Milford School officials decided to reconsider the request and asked for more information detailing daily activities during Good News Clubs one-hour after-school sessions. School officials reviewed the newly submitted information and again denied the request to use school facilities. Board of Education members chose to put an end to the ongoing discussion by adopting a resolution in February 1997 denying Good News access once and for all.
In March, the club filed suit in U.S. District Court for the Northern District of New York, alleging violations of the clubs right to free speech under the 1st and 14th Amendments, to equal protection under the 14th Amendment and to religious freedom under the 1993 Religious Freedom Restoration Act.
On April 14, 1997, U.S. District Judge Thomas J. McAvoy issued a preliminary injunction preventing the school from keeping Good News members from meeting in its facilities. But during the discovery portion of the case, questions as to the clubs religious content were answered and the judge vacated the injunction and dismissed Good News case on cross-motions for summary judgment, finding that the school was ""a limited public forum"" and had never allowed religious groups to meet on campus in the past.
The judge supported his decision by noting that the club indeed aimed to teach religious instruction, not morals and values in a religious context, like the Boy Scouts, as the club claimed.
In a 2-1 opinion, the 2nd Circuit Court of Appeals affirmed, ruling the school did not discriminate against the club because of their Christian beliefs but rather rejected their application because the subject matter of the meetings violated the limited public forum clause of the District Use Facilities Request policy by teaching religious instruction rather than secular subjects from a religious viewpoint.
In so holding, the majority rejected Good News' claim that school officials were engaging in viewpoint discrimination in violation of the 1st Amendment because the group is Christian.
In his dissent, Appeals Judge Dennis G. Jacobs said he agreed with many aspects of the majoritys opinion, but believed the clubs aim was to teach morals and values from a religious perspective rather than engaging in religious instruction.
""Even if one could not say whether the Clubs message conveyed religious content or religious viewpoints on otherwise permissible content, we should err on the side of free speech,"" Jacobs wrote. ""The concerns supporting free speech greatly outweigh those supporting regulation of limited public forum.""
Frank W. Miller, the attorney representing the school, said Milford officials have no interest in settling a national debate.
""From the schools perspective, we did not want this fight,"" Miller said. ""They (school officials) are not trying to be the champions of church and state, they are just trying to follow the law.""
In seeking review by the U.S. Supreme Court, Good News Club says the 2nd Circuit's opinion is in conflict with a 1994 opinion of the 8th Circuit Court of Appeals in Good News/Good Sports Club v.
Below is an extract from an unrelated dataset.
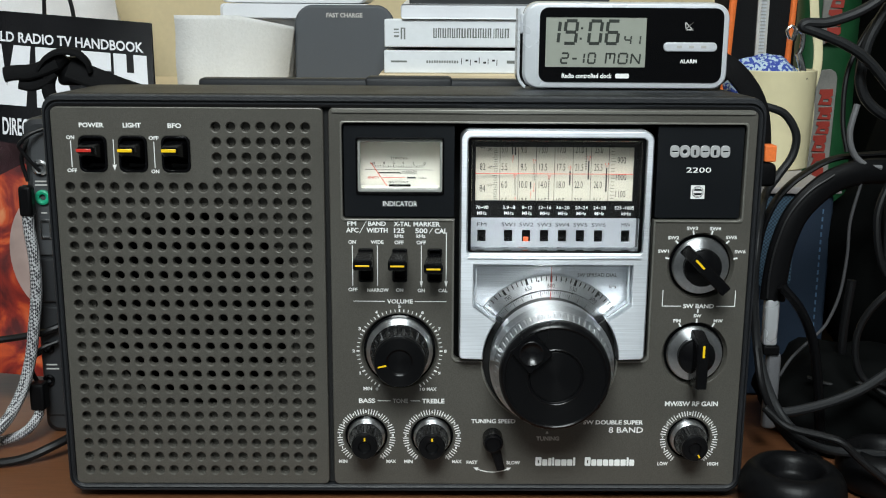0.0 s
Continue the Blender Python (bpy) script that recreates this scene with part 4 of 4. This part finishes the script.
def router():
    r = thing("white_adapter", "rounded white plastic housing lying behind the towels", "adapter", (-120, 275, 216.2), place=shift((-163, 240, 268.5), (-145.9, 330, 222.9), 1.0))
    part("lower_shell", loft([loop_rr(y, -163 + g, 268.5 + g * 0.3, -52 - g, 279.5, 3) for y, g in ((240, 3), (242, 0.6), (250, 0), (310, 0), (314, 3))]), M_WHITE, r)
    part("upper_shell", loft([loop_rr(y, -163 + g, 280.2, -52 - g, 304 - g * 0.4, 6) for y, g in ((240.5, 3), (242.5, 0.6), (250, 0), (310, 0), (314, 3))]), M_WHITE, r)
    part("stand", box(-150, 255, 216.2, -70, 300, 269, 2), M_WHITE, r)


router()


# shears the book's foot nearer and sideways to fit the camera's view
BOOK_SHEAR = Matrix(((1, 0, -0.21, 0.21 * 220.3 * MM), (0, 1, 0.48, -0.48 * 220.3 * MM), (0, 0, 1, 0), (0, 0, 0, 1)))


M_TITLE = material("greyish_white_cover_print", (0.58, 0.58, 0.60), 0.3, var=0.04)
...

School District.
""The citizens of Missouri cant have rights that the people of New York do not possess,"" Good News Club attorney Thomas J. Marcelle said. ""Here we have some of the most brilliant legal minds who cant agree and we are asking school superintendents who are not lawyers to make these decisions, so you can appreciate the bind they are in. We dont know what the law is right now. We need the Supreme Court to clarify it.""
On Oct. 10, 2000, the Supreme Court granted certiorari in the case, and on June 11, 2001, the Court held 6-3 that religious groups should be allowed to meet in public schools after class hours.
The Court split was atypical, in that Justice Stephen Breyer joined the ideologically conservative justices in the majority opinion, written by Clarence Thomas, arguably the Court's most conservative member.
The Court resolved both the free exercise and establishment clause issues of the 1st Amendment, in holding that excluding the club was unconstitutional discrimination based on the club's views, and permitting the meeting to take place would not be an unconstitutional government endorsement of religion.
By letting other groups use the school after hours, school officials created a public forum, the court noted.
""When Milford denied the Good News Club access to the school's limited public forum on the ground that the club was religious in nature, it discriminated against the club because of its religious viewpoint in violation of the free-speech clause of the First Amendment,"" Thomas wrote for the majority.
Justice John Paul Stevens wrote the dissent for himself and Justices David Souter and Ruth Bader Ginsburg.